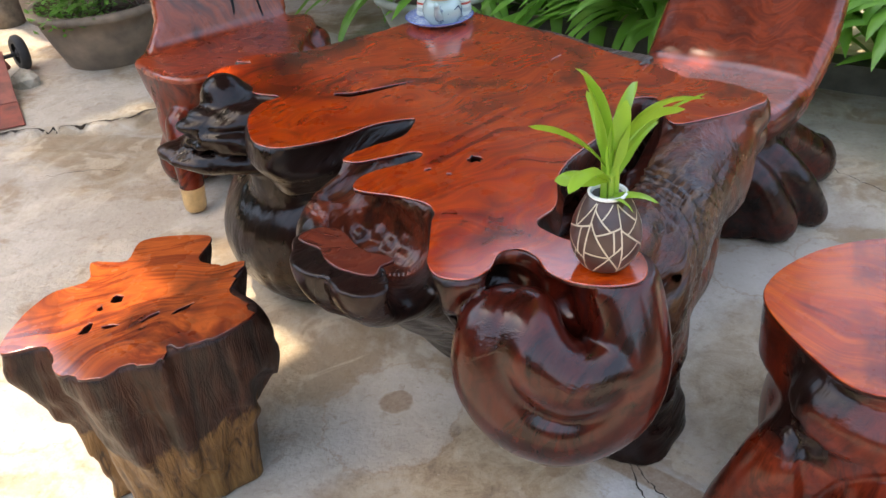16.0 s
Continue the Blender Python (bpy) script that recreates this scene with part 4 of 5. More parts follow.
    cl.d[sl] += 0.0035 * flow_noise(x * 16 + 0 * z, y * 16 + 0 * x, z * 11 + 0 * y) * np.clip((z - 0.40) / 0.05, 0, 1)
    STRIP = [(0.150, 1.280, 0.385), (0.158, 1.285, 0.402), (0.178, 1.306, 0.446), (0.198, 1.323, 0.483), (0.217, 1.329, 0.518), (0.238, 1.322, 0.544), (0.277, 1.299, 0.581), (0.300, 1.275, 0.572), (0.318, 1.262, 0.580)]

    def strip(x, y, z, wide):
        """1 on the black unsanded strip, falling to 0 beside it."""
        near = 1.0
        for k, ((ax, ay, az), (bx, by, bz)) in enumerate(zip(STRIP[:-1], STRIP[1:])):
            ex, ey, ez = bx - ax, by - ay, bz - az
            t = np.clip(((x - ax) * ex + (y - ay) * ey + (z - az) * ez) / (ex * ex + ey * ey + ez * ez), 0, 1)
            near = np.minimum(near, ((x - ax - ex * t) ** 2 + (y - ay - ey * t) ** 2 + (z - az - ez * t) ** 2) * (0.3 if k > 5 else 1.0))
        return np.exp(-near / wide ** 2)
    cl.rough(0.013, 85, 19, lambda x, y, z: strip(x, y, z, 0.012))
    cl.limb([(0.19, 1.37, 0.16, 0.032), (0.213, 1.325, 0.07, 0.030), (0.216, 1.318, 0.035, 0.034)], 0.015)
    cl.limb([(0.13, 1.385, 0.292, 0.012), (0.165, 1.350, 0.285, 0.022), (0.205, 1.325, 0.255, 0.018)], 0.008, cut=True)
    cl.rough(0.004, 12, 8, lambda x, y, z: np.clip((S - 0.02 - z) / 0.03, 0, 1) + 0 * (x + y))
    cl.rough(0.010, 60, 9, lambda x, y, z: np.exp(-((x + 0.0) / 0.05) ** 2 - ((y - 1.63) / 0.06) ** 2) * np.clip((S - 0.03 - z) / 0.03, 0, 1) * np.clip((z - 0.2) / 0.05, 0, 1))
    cl.above(0.0)
    v, q = cl.mesh(flat_z=S, relax=1)
    chair = thing("root_chair", "carved red root chair with orange polished seat and twisted low back", "chair", "root chairs round the table", at=(0.17, 1.55, 0))
    bark = lambda v, n: (-np.clip(1.5 * np.exp(-((v[:, 0] - 0.0) / 0.045) ** 2 - ((v[:, 1] - 1.63) / 0.07) ** 2) * (v[:, 2] > 0.22), 0, 1) - 1.6 * strip(v[:, 0], v[:, 1], v[:, 2], 0.015), np.clip((S - v[:, 2] - 0.003) / 0.008, 0, 1))
    carve(chair, v, q, [
        ("backrest", M_CHAIR, "twisted dark red root back", lambda m, n: (m[:, 1] < 1.41) & (m[:, 2] > 0.33)),
        ("base", M_CHAIR, "deep red carved base with swirling folds", ALL)], bark)
    plate("seat", seat, [], S, 0.007, M_SEAT, chair, "bright orange-red polished seat")


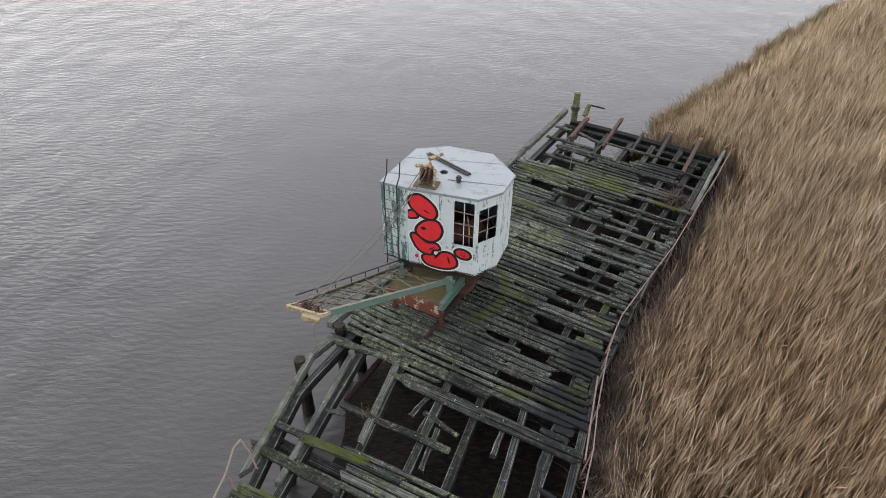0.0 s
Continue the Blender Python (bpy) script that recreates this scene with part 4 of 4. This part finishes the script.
# where planks are missing: metres from the north end (from, to), share of the width from the west edge (from, to)
GAPS_NORTH = [(0, 1.1, -1, 2), (1.1, 1.45, .1, 2), (1.4, 2.25, -1, .3), (1.66, 2.0, .3, 2), (1.4, 1.66, .9, 2), (2.0, 2.3, .3, .66), (2.25, 2.6, .3, .58), (2.25, 3.4, .84, 2),
              (2.5, 4.6, -1, .13), (3.35, 4.0, .63, 2), (3.15, 3.6, .13, .37), (3.9, 4.6, .13, .3), (4.0, 4.45, .87, 2), (4.45, 4.75, .66, 2), (5.05, 5.6, .63, 2), (5.6, 5.95, .36, .5),
              (5.7, 6.25, .12, .31), (5.75, 5.95, .5, 2), (6.25, 6.95, .32, .55), (6.2, 7.1, .62, .95)]
GAPS_MIDDLE = [(7.2, 7.8, .46, .66), (7.3, 7.7, .70, .93), (8.0, 8.35, .64, .9), (8.75, 9.0, .66, .9), (9.1, 9.45, .64, .86), (9.7, 10.1, .63, .88), (10.3, 10.65, .63, .88), (10.95, 11.35, .63, .92),
               (11.55, 11.8, .65, .82), (12.55, 12.95, .63, .84), (13.7, 14.05, .47, .61), (13.7, 14.15, .63, .8), (14.2, 14.55, .8, .92), (15.0, 15.25, .61, .79), (15.9, 16.05, .03, .15),
               (15.95, 16.3, .44, .62), (15.8, 16.2, .6, .86), (16.25, 18.75, -1, .36), (16.65, 18.75, .3, 2), (18.7, 19.0, -1, .30)]
GAPS_SOUTH = [(19.2, 19.5, -1, .3), (19.7, 20.4, .32, .72), (19.75, 20.4, -1, .34), (19.65, 19.95, .7, 2), (20.2, 20.5, .72, 2), (22.45, 22.75, .34, .47), (22.9, 23.2, .03, .31), (22.9, 23.2, .67, .85),
              (23.35, 23.7, .68, .95), (24.0, 24.85, .09, .47), (24.45, 24.85, .46, .62), (24.7, 25.1, .63, .82), (25.35, 25.7, .06, .33), (25.85, 26.1, .26, .6), (26.6, 27.0, .07, .29),
              (27.15, 28.15, .05, .43), (27.65, 28.1, .44, .63), (27.05, 27.4, .62, .8), (26.7, 27.3, .79, 1.1), (29.05, 29.25, .06, .61), (29.85, 30.1, .05, .19), (31.3, 31.5, .1, .3)]
GAPS = GAPS_NORTH + GAPS_MIDDLE + GAPS_SOUTH
DECK_END = 32.75
rnd = random.Random(11)


def plank_mesh(seed, name="plank", wide=0.235, thick=0.075, mat=None, worn=None, ragged=0.012):
    """A worn board one metre long: split, slanting ends, chipped and rounded arrises, a slight warp."""
    r = random.Random(seed)
    bm = bmesh.new()
    rings = []
    slant = [r.uniform(-ragged, ragged) * 1.6 for _ in range(2)]
    at_x = (-0.5, -0.36, -0.12, 0.10, 0.33, 0.5)
    for i, x in enumerate(at_x):
        w0, w1 = -wide / 2 + r.uniform(-1, 1) * ragged, wide / 2 + r.uniform(-1, 1) * ragged
        lift = r.uniform(-0.008, 0.008)
        c = r.uniform(0.012, 0.042) if worn else r.uniform(0.012, 0.030)
        prof = [(w0, -thick), (w1, -thick), (w1, -0.018), (w1 - c, lift), (w0 + 0.04 - c * 0.6, lift), (w0, -0.018)]
        lean = slant[0] if i == 0 else slant[1] if i == len(at_x) - 1 else 0.0
        rings.append([bm.verts.new((x + lean * (y / wide) * 2 + (r.uniform(-0.010, 0.010) if lean else 0), y, z)) for y, z in prof])
    for p, q in zip(rings, rings[1:]):
        for j in range(6):
            f = bm.faces.new((p[j], q[j], q[(j + 1) % 6], p[(j + 1) % 6]))
            f.material_index = 1 if worn and j in (2, 4) else 0
    bm.faces.new(rings[0])
    bm.faces.new(rings[-1][::-1])
    bmesh.ops.recalc_face_normals(bm, faces=bm.faces)
    me = mesh_of(name, bm, mat or M_PLANK)
    if worn:
        me.materials.append(worn)
    return me


M_MOSSED = wood("mossed_timber", (0.006, 0.008, 0.005), (0.020, 0.024, 0.016), (0.12, 0.14, 0.10), 1.7, 0.6)
M_CHARRED = wood("charred_timber", (0.003, 0.003, 0.003), (0.008, 0.008, 0.008), (0.035, 0.034, 0.034), 0.0, 0.15)
MOSSED = [plank_mesh(60 + i, wide=0.21, thick=0.08, mat=M_MOSSED, ragged=0.020) for i in range(4)]
PLANKS = [plank_mesh(i, wide=0.176, thick=0.07, ragged=0.017) for i in range(24)]


def lay(a, b, lift=0.0, name="plank", meshes=PLANKS, wide=1.0, tip=0.0):
    """Lay a board from a to b under the pier."""
    m, n = frame_between(a, b)
    ob = new(name, rnd.choice(meshes))
    ob.parent = pier
    ob.matrix_local = Matrix.Translation((0, 0, lift)) @ m @ Matrix.Rotation(tip + rnd.uniform(-0.015, 0.015), 4, "X") @ Matrix.Diagonal((n * rnd.choice((-1, 1)) or n, wide, 1, 1))
    if ob.matrix_local.determinant() < 0:
        ob.matrix_local = ob.matrix_local @ Matrix.Diagonal((-1, 1, 1, 1))
    return ob


def free_spans(s):
    """The shares of the width that carry a plank at s."""
    cuts = sorted((max(u0, -0.01), min(u1, 1.01)) for s0, s1, u0, u1 in GAPS if s0 <= s <= s1)
    spans, x = [], 0.0
    for a, b in cuts:
        if a - x > 0.05:
            spans.append((x, a))
        x = max(x, b)
    if 1.0 - x > 0.05:
        spans.append((x, 1.0))
    return spans


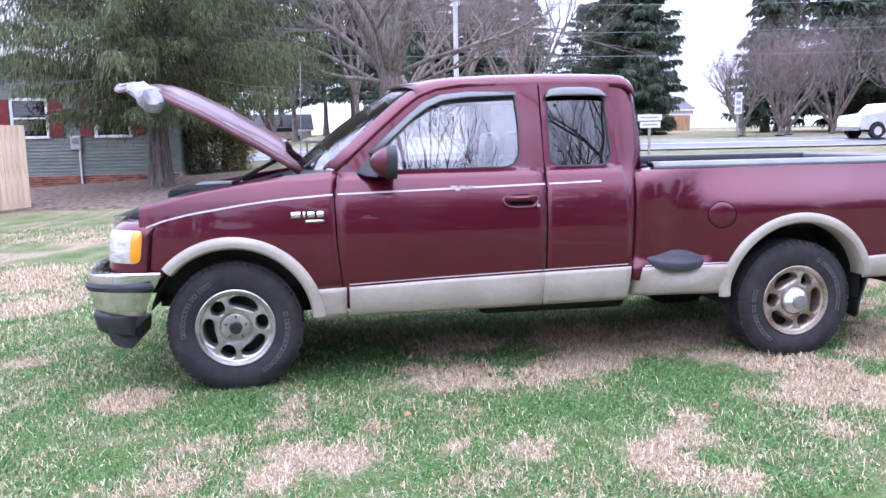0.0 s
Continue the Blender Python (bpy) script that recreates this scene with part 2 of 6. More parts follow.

**INSTRUCTION**:
Above are records; repeat only the lines starting at the line with "5. More parts follow." and ending at the line with "(0.318, 1.262, 0.580)]", exactly as they appear, both included.

**EXPECTED ANSWER**:
Continue the Blender Python (bpy) script that recreates this scene with part 4 of 5. More parts follow.
    cl.d[sl] += 0.0035 * flow_noise(x * 16 + 0 * z, y * 16 + 0 * x, z * 11 + 0 * y) * np.clip((z - 0.40) / 0.05, 0, 1)
    STRIP = [(0.150, 1.280, 0.385), (0.158, 1.285, 0.402), (0.178, 1.306, 0.446), (0.198, 1.323, 0.483), (0.217, 1.329, 0.518), (0.238, 1.322, 0.544), (0.277, 1.299, 0.581), (0.300, 1.275, 0.572), (0.318, 1.262, 0.580)]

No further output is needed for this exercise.